Former Afghan President Ashraf Ghani spoke to BBC in a radio interview on Thursday for the first time since he mysteriously disappeared during the fall of Kabul in August.
Ghani denied reports that he fled before the Taliban advance with millions of dollars in public money stuffed into bags and suitcases.
The BBC noted Ghani’s account of his last hours in Kabul differed sharply from the account given by his predecessor Hamid Karzai, who said in an interview with the Associated Press two weeks ago that Ghani’s abrupt departure scuttled an agreement he had reached with the Taliban to enter the capital city gradually and peacefully.
Karzai said he had little choice but to throw open the gates of Kabul so the Taliban could sweep in and restore order after Ghani and other top officials fled and left the city in chaos.
Ghani told the BBC he had “no inkling” he would be leaving Kabul on August 15 until he was bundled into a helicopter by his aides. He claimed it was the Taliban that violated the agreements Karzai spoke of, pushing into the city by force two hours after they had promised to remain outside.
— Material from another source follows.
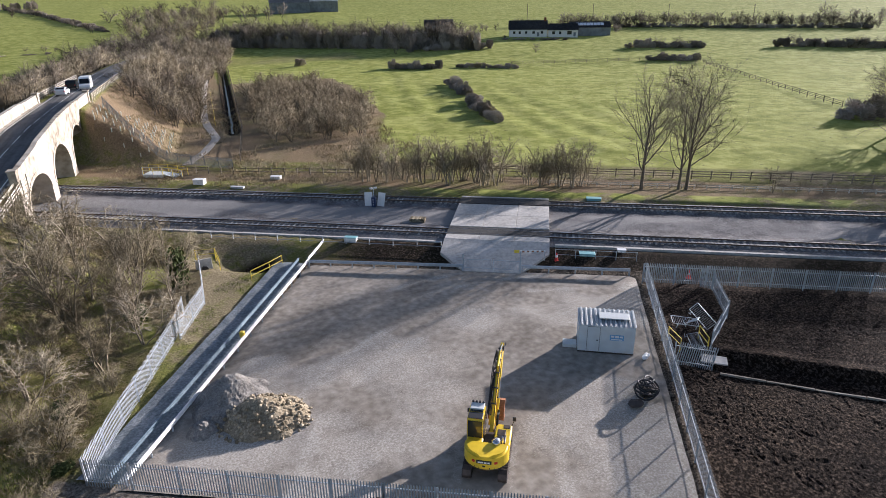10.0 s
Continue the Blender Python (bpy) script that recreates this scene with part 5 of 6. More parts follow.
def ramp_gate(u, v, turn, w, label):
    root = thing("ramp_gate", on_rail(u, v, 0.1, turn), label, "gate", "ramp gates")
    bm = bmesh.new()
    for z in (0.25, 1.15):
        rod(bm, (0, 0, z), (w, 0, z), 0.03, 6)
    for x in (0, w):
        rod(bm, (x, 0, 0.05), (x, 0, 1.2), 0.035, 6)
    part("gate_frame", bm, M_GALV, root)
    for k in range(1, 9):
        bm = bmesh.new()
        rod(bm, (k * w / 9, 0, 0.25), (k * w / 9, 0, 1.15), 0.014, 5)
        part("bar", bm, M_GALV, root)
    bm = bmesh.new()
    rod(bm, (-0.08, 0, -0.1), (-0.08, 0, 1.7), 0.06, 8)
    part("gate_post", bm, M_GALV, root)
    return root


ramp_gate(-11.0, 112.3, 2, 2.7, "galvanised tube gate closed across the ramp foot")
ramp_gate(-5.5, 112.3, 178, 2.6, "galvanised tube gate beside another gate")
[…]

“Two different factions of the Taliban were closing in from two different directions, and the possibility of a massive conflict between them that would destroy the city of five million and bring havoc to the people was enormous,” he claimed.
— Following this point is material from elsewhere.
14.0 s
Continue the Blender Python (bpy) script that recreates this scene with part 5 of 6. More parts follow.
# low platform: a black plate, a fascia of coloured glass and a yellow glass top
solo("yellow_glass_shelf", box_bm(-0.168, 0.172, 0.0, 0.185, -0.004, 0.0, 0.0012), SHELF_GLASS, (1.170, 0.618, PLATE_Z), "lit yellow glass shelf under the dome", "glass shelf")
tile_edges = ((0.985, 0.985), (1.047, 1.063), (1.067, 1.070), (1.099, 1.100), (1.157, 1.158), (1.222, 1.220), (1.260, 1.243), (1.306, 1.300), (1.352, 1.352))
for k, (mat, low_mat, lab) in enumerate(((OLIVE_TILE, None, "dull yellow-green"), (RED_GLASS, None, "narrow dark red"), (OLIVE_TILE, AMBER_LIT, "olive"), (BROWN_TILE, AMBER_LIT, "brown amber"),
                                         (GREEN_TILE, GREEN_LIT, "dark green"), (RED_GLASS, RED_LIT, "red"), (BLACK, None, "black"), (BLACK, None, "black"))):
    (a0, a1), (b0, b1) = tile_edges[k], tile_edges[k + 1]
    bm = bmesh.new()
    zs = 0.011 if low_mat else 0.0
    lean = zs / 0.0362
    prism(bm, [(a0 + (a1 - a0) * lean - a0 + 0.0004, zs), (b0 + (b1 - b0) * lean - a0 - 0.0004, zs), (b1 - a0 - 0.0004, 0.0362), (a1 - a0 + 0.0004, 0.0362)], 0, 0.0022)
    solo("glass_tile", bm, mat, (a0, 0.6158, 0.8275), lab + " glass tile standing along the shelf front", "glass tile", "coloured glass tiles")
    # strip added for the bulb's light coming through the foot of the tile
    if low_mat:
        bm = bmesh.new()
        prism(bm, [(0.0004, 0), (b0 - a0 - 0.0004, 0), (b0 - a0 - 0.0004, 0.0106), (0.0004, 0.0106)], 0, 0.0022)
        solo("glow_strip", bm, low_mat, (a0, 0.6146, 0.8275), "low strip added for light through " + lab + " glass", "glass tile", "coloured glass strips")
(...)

Commenting on the Ghani interview, Australia’s ABC News noted there was “no evidence” of any rival Taliban factions battling for control when the insurgents took Kabul. The Wall Street Journal (WSJ) pointed out there has been no open factional conflict within the Taliban in the four months since it took power.
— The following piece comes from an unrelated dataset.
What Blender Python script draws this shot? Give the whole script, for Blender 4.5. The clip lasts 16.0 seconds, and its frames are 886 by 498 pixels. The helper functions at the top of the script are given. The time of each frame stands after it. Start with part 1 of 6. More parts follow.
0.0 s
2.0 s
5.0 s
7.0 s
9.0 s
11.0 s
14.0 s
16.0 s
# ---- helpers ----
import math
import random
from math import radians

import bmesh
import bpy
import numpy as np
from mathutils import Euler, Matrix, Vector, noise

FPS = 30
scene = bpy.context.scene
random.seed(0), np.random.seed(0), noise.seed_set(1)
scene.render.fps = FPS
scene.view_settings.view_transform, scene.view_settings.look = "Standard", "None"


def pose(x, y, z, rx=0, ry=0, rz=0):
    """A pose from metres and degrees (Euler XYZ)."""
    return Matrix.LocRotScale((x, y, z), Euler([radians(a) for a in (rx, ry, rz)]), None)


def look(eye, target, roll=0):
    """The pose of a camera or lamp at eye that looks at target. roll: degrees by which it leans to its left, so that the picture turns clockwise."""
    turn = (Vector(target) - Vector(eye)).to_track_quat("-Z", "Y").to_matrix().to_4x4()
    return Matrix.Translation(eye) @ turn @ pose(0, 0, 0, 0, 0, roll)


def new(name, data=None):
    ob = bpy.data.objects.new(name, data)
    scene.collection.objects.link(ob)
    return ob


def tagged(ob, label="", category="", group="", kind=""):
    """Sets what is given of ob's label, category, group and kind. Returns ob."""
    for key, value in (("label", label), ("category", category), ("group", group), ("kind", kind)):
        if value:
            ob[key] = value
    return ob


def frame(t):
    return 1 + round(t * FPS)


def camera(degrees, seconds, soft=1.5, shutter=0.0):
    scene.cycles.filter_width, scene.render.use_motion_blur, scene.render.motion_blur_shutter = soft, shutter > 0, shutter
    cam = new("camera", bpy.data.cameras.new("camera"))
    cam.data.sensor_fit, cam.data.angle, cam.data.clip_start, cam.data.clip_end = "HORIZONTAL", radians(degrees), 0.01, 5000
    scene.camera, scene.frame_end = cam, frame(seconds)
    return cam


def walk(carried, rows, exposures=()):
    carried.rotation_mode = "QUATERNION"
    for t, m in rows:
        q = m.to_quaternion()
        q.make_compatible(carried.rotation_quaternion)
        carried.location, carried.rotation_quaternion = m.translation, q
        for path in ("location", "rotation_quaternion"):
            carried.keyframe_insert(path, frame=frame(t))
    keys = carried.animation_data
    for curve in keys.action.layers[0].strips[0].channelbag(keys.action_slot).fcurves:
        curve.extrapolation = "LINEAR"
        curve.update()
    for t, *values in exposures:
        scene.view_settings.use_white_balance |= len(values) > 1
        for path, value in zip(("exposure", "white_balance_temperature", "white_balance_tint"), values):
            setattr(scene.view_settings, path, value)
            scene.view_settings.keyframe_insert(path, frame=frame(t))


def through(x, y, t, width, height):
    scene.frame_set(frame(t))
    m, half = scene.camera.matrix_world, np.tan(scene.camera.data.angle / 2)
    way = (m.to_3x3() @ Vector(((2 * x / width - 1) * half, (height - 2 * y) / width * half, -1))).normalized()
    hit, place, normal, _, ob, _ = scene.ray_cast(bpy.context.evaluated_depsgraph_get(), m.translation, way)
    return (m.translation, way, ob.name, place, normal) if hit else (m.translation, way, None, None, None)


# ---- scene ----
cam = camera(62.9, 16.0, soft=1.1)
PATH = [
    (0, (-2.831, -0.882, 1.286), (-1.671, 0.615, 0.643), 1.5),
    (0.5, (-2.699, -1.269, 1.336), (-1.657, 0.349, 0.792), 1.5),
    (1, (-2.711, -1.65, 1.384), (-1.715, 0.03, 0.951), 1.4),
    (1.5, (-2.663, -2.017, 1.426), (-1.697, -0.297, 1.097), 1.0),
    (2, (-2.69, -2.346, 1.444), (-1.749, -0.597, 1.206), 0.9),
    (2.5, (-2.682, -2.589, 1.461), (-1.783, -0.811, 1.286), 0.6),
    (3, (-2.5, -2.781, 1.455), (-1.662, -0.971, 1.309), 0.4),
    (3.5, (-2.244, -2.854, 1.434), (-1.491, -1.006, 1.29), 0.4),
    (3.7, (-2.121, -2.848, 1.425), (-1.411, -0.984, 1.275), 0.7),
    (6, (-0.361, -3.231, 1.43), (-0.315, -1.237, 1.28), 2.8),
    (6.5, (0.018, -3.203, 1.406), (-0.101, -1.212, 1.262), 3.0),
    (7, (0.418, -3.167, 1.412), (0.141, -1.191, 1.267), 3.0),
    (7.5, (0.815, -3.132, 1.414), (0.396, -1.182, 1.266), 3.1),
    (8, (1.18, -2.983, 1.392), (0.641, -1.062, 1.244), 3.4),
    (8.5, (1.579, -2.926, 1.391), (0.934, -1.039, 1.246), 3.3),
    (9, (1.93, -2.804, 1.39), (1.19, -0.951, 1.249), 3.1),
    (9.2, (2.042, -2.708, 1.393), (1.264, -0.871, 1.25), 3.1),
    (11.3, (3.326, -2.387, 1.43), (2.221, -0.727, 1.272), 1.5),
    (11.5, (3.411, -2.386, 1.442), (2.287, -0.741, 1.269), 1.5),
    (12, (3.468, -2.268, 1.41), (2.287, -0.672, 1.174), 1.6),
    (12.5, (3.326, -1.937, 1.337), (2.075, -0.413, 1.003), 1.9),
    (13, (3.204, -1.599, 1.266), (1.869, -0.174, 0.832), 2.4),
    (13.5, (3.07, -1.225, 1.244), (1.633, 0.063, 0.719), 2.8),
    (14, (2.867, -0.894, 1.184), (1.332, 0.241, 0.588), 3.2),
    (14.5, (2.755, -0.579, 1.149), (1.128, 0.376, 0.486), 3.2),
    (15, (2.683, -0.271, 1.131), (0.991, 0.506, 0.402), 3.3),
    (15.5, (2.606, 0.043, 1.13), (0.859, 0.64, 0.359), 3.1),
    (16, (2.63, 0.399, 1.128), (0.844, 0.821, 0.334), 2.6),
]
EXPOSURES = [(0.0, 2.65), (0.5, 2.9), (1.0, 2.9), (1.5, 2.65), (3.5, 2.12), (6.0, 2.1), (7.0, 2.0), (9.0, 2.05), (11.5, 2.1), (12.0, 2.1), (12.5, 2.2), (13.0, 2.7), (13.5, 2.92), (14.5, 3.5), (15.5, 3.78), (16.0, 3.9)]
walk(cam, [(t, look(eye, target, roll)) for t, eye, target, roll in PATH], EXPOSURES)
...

Ghani claimed he and his wife, along with his top officials, left Kabul “reluctantly,” agreeing to escape by helicopter only after his “terrified” security chief said they would “all be killed” if they remained in the city.
“He did not give me more than two minutes. My instructions had been to prepare for departure for Khost. He told me that Khost had fallen and so had Jalalabad,” Ghani said of his conversation with the security chief.
“I did not know where we will go. Only when we took off, it became clear that we were leaving [Afghanistan]. So this really was sudden,” he claimed.
Ghani claimed the sudden U.S. withdrawal from Afghanistan “erased” his government, leading to a swift Taliban takeover that he called a “violent coup, not a political agreement, or a political process where the people have been involved.”
“I want to categorically state, I did not take any money out of the country,” he said of allegations from other Afghan officials that he left with $170 million in cash from the national treasury. “My style of life is known to everyone. What would I do with money?” he said, dismissing the accusations of theft as a Russian disinformation campaign and expressing his willingness to sit for a “lie-detector test.”
“My life’s work has been destroyed. My values had been trampled on. And I have been made a scapegoat,” Ghani complained.
Former U.S. envoy to Afghanistan Zalmay Khalilzad appeared on the same BBC program as Ghani and rejected his claims.
Khalilzad substantially supported the account given by Karzai that Ghani fled unexpectedly and ruined a deal with the Taliban that could have produced a more orderly political transition for Afghanistan. Khalilzad noted it was a matter of record that Ghani told U.S. Secretary of State Antony Blinken that he would remain in Kabul and participate in the transfer of power, just hours before Ghani jumped on a helicopter and left the country.
The WSJ reported a “deluge of anger from Afghans on social media” after Ghani’s BBC interview, with critics calling Ghani and his top officials “treasonous cowards” and denouncing his excuse-making interview as an “insult” to the suffering Afghan people.
ABC News noted Ghani concluded his presidential career with the dubious honor of making the list of the world’s most corrupt officials, compiled every year by the Organized Crime and Corruption Reporting Project (OCCRP), an international panel of journalists and scholars.
Ghani lost the top spot to Belarusian dictator Alexander Lukashenko, but he was a finalist along with Bashar Assad of Syria and Recep Tayyip Erdogan of Turkey – a formidable achievement, given the panel had 1,167 nominees to choose from.
“He was breathtaking in both his corruption and his gross incompetence. He deserted his people, leaving them to misery and death so he could live among the corrupt former state officials in the moral cesspool that is the UAE,” OCCRP co-founder and panelist Drew Sullivan said of Ghani.